Direction
Copy out the listing that follows, exact in every word, and skip the images.

Given information

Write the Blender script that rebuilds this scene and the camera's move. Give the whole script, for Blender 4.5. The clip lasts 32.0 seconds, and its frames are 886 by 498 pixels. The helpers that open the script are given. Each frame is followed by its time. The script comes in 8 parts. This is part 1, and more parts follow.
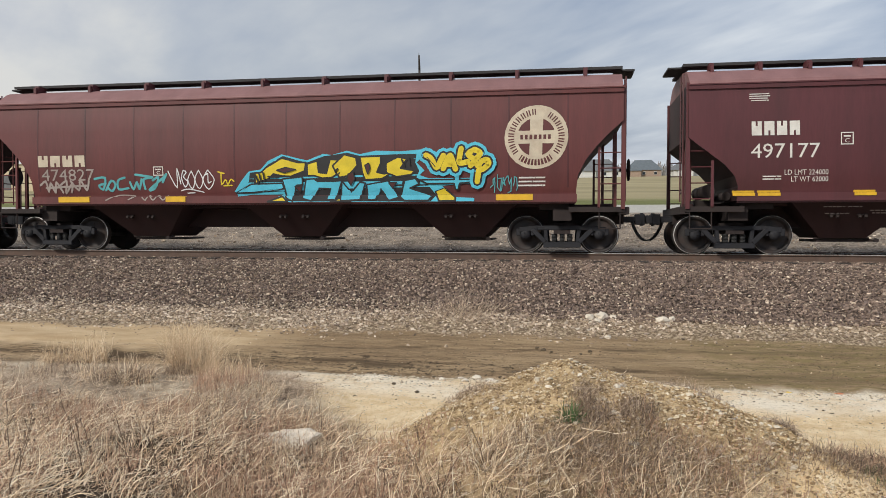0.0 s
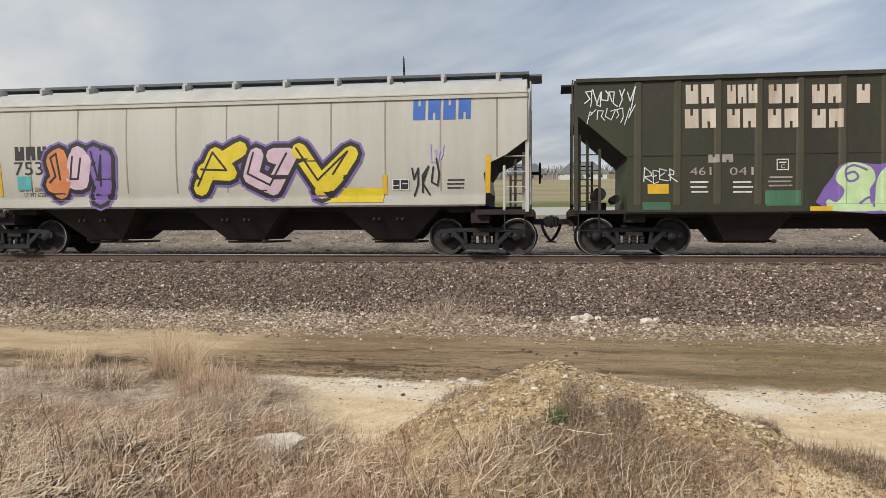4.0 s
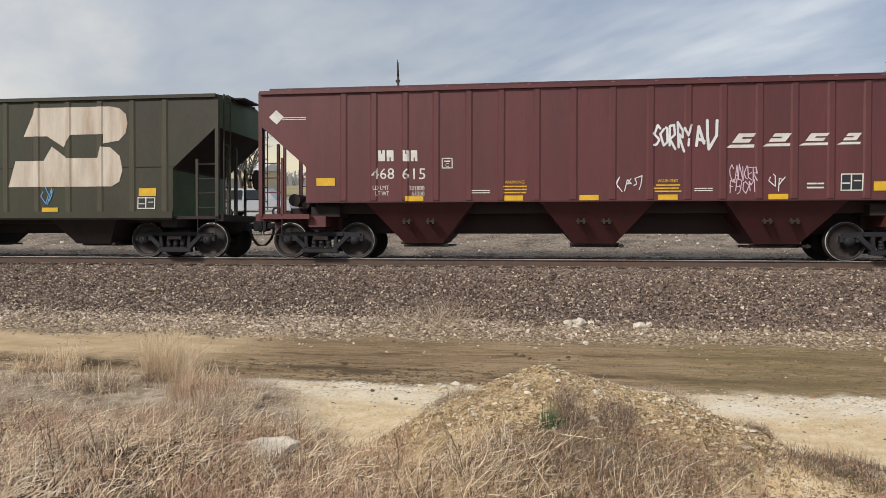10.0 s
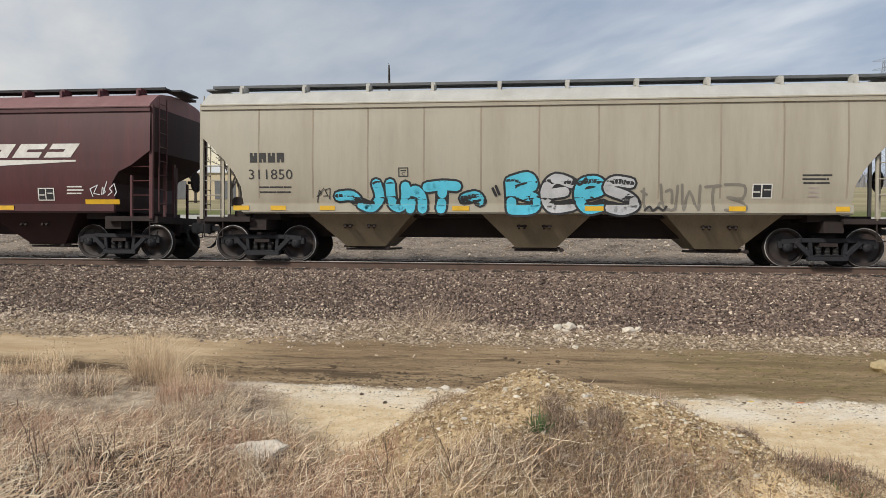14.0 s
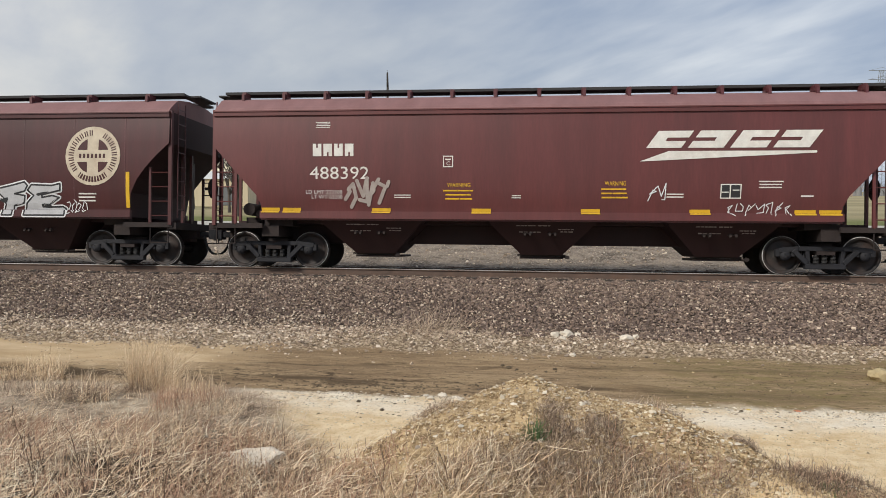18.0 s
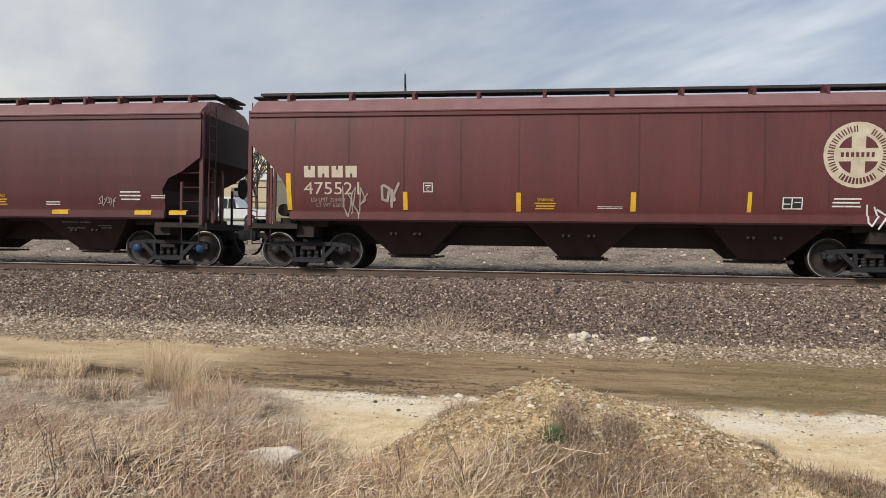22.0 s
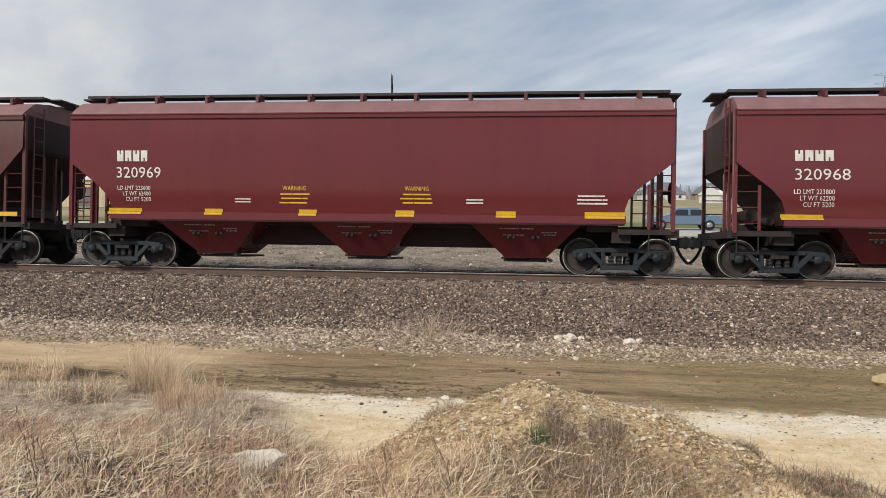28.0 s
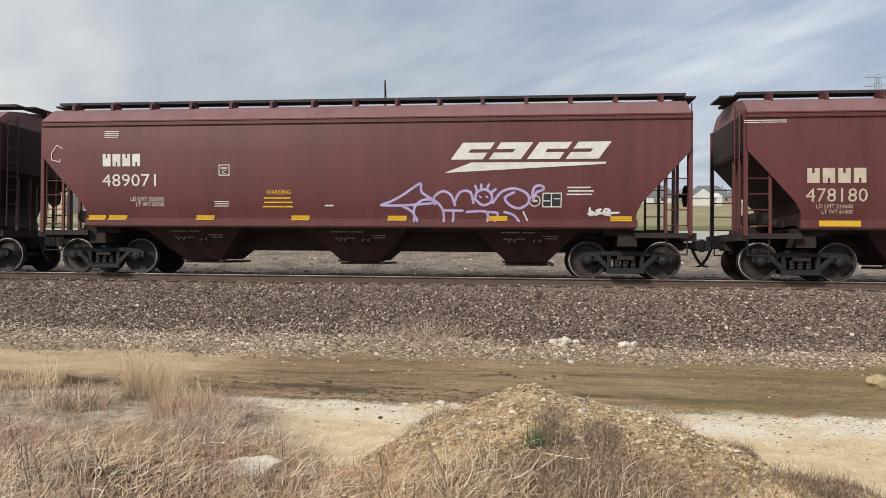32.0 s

Reply
Write the Blender script that rebuilds this scene and the camera's move. Give the whole script, for Blender 4.5. The clip lasts 32.0 seconds, and its frames are 886 by 498 pixels. The helpers that open the script are given. Each frame is followed by its time. The script comes in 8 parts. This is part 1, and more parts follow.
0.0 s
4.0 s
10.0 s
14.0 s
18.0 s
22.0 s
28.0 s
32.0 s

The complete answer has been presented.